In those four years, Nicaragua received an average $810 million a year, of which $165 million represents a reprogramming of the foreign debt. Of the remaining $645 million in effective aid,
$230 million went to service that debt, leaving $415 million to finance the $450 million excess of imports over exports. (The other $35 million came out of hard currency reserves.)
We have an unpayable debt. Nicaragua's foreign debt has grown about $800 million a year due just to accumulated arrears in debt service payments. This dramatic tendency of the debt to grow all by itself, rooted in the country's past inability to make all of its interest payments, is responsible for 15 cents of every dollar Nicaragua owes. On top of this is almost $200 million in interests calculated annually on the previous year's arrears.

We suffer unequal exchange terms. What Nicaragua sells on the world market is worth less and less, while prices for what we buy continue to climb. The steady drop in prices for our exports since 1980 reached its worst point in the 1990 93 period, with annual losses of some $70 million 25% of our exported goods.

We are like the rock of Sisyphus. On top of all this, Nicaragua has suffered natural catastrophes, cyclical destructions and wars. To this must be added the deterioration of its physical plant due to lack of maintenance and the fact that a large part of the revolution's investment effort incorrectly concentrated on inappropriate large scale projects.

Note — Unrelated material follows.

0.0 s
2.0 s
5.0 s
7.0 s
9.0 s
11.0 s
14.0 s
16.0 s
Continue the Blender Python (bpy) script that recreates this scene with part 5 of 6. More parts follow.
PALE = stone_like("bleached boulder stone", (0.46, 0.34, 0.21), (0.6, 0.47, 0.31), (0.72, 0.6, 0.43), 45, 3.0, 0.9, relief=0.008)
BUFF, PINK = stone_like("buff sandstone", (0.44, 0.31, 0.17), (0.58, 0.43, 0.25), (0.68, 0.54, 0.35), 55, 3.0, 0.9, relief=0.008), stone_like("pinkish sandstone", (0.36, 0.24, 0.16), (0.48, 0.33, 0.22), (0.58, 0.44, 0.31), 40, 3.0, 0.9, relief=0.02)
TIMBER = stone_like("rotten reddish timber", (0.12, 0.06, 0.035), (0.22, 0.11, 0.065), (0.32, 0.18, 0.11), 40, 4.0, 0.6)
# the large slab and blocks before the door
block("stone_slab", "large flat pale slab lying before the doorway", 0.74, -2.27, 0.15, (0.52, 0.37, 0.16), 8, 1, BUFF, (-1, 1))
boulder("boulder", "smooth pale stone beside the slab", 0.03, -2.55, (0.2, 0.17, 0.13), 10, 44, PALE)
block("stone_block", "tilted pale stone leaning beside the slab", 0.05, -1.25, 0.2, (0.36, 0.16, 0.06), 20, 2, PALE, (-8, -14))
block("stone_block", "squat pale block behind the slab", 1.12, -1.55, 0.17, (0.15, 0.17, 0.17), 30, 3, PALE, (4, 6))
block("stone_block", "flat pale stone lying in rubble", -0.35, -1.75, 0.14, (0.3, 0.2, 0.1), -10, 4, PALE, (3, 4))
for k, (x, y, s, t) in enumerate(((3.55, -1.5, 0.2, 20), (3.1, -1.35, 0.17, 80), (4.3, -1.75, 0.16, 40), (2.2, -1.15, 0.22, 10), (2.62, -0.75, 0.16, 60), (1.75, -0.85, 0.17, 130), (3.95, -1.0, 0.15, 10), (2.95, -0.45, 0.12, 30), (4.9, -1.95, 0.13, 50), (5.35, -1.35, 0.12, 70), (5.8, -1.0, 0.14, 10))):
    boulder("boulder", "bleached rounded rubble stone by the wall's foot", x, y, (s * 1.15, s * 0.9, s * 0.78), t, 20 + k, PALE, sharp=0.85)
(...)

We are no longer an "exceptional" case. An even more critical international future looms large on Nicaragua's horizon: the generous foreign aid we received under varying conditions between 1990 and 1993 will not be repeated. It was political aid to "consolidate democracy," and its main achievement was to permit the execution of a stabilization program to end hyperinflation. These aid levels will not be maintained, particularly if no profound transformations are made to stop the situation from deteriorating further. We are thus ever more dependent on foreign aid medicine whose dosage will continue to be cut.